- **What needs to be done**
Restate the listing below word for word, omitting any images.

- **Material**
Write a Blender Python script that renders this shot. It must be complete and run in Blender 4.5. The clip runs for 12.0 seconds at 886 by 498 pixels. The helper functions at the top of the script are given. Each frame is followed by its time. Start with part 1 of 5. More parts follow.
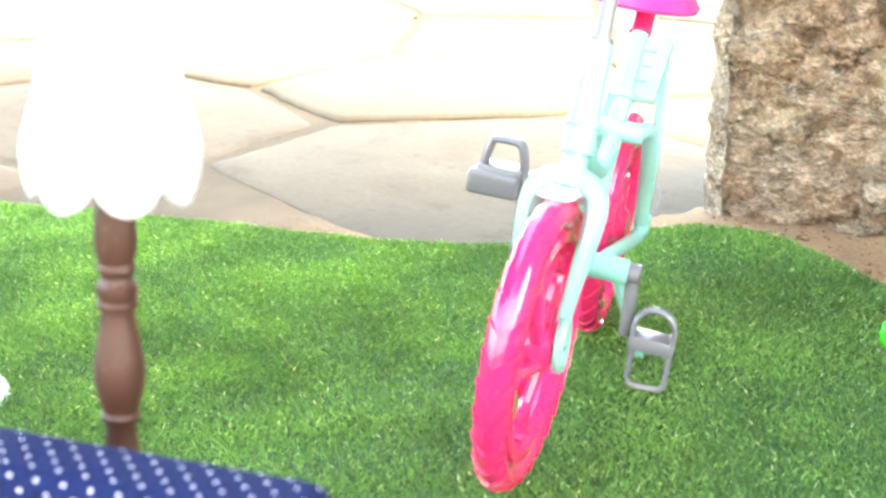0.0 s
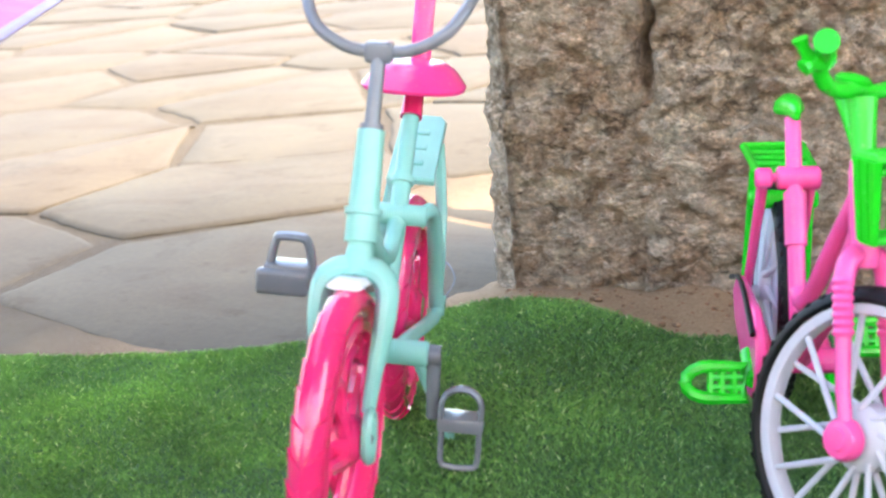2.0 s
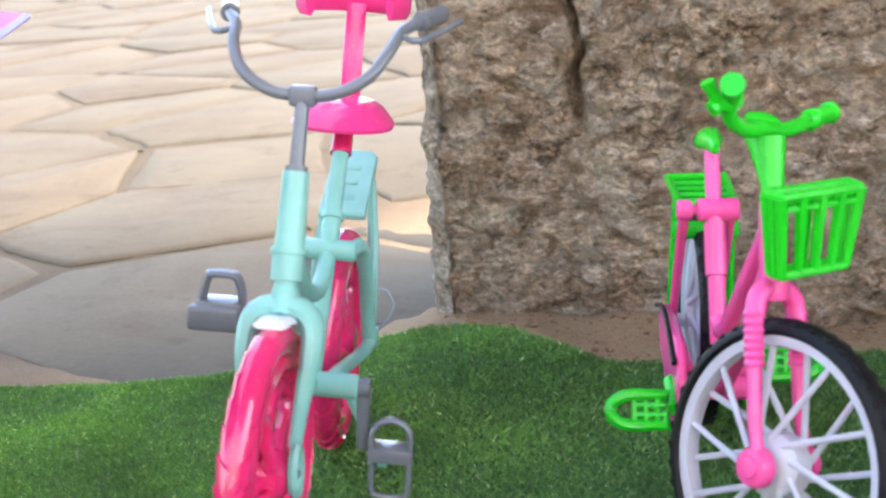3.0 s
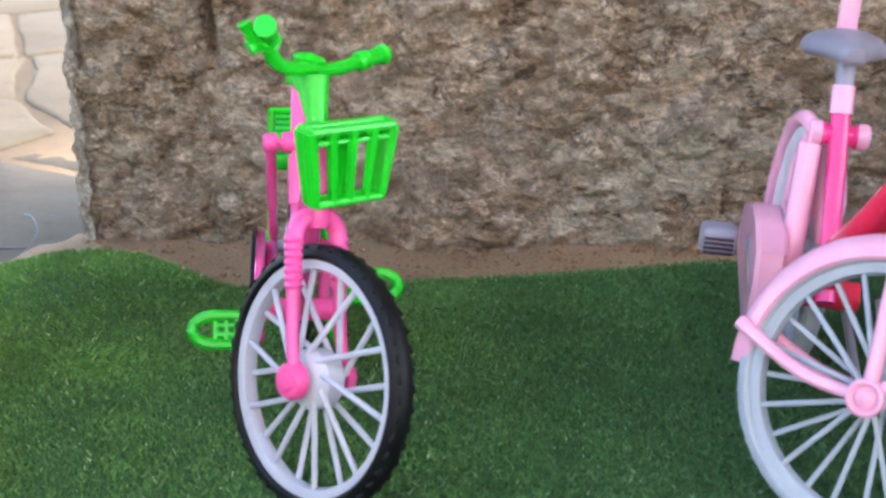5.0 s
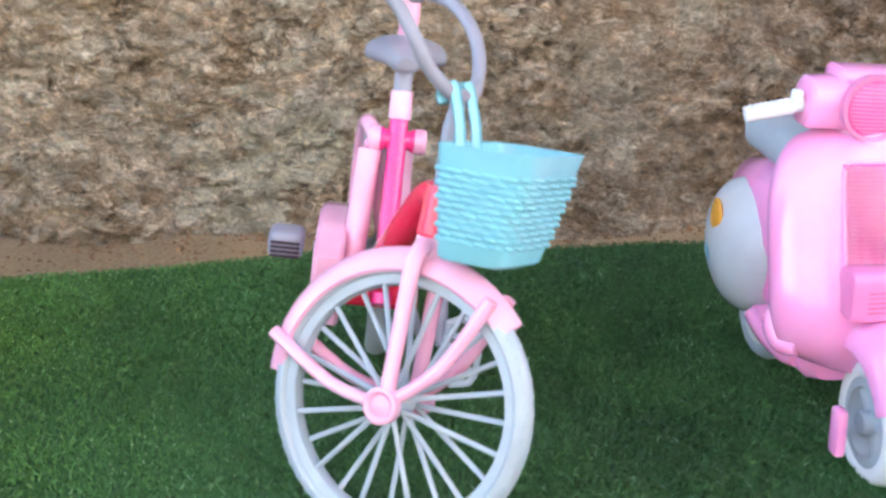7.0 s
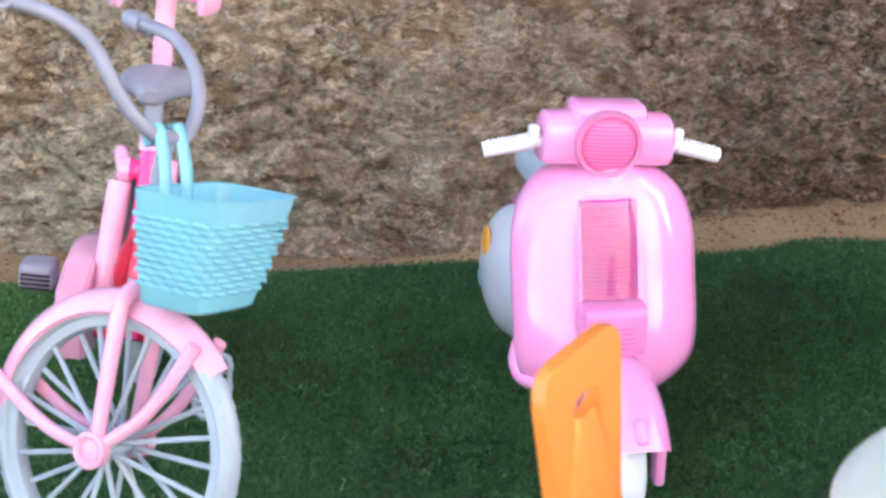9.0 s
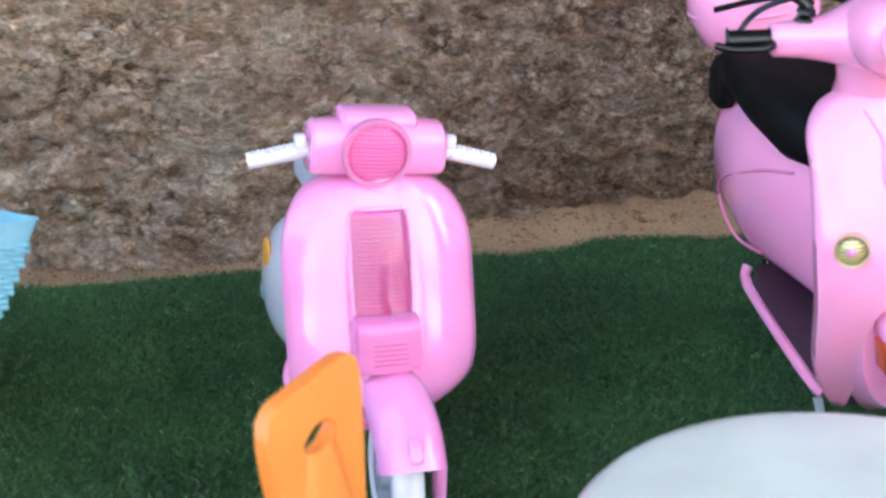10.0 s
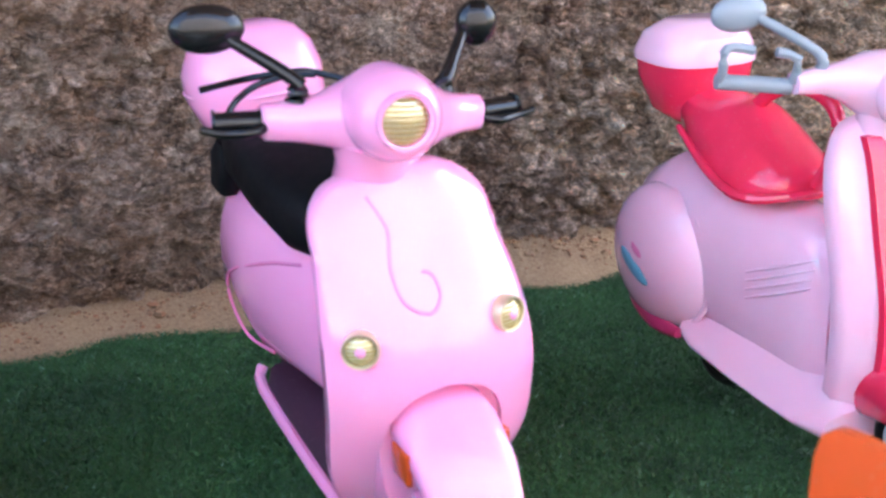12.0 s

- **Final result**
Write a Blender Python script that renders this shot. It must be complete and run in Blender 4.5. The clip runs for 12.0 seconds at 886 by 498 pixels. The helper functions at the top of the script are given. Each frame is followed by its time. Start with part 1 of 5. More parts follow.
0.0 s
2.0 s
3.0 s
5.0 s
7.0 s
9.0 s
10.0 s
12.0 s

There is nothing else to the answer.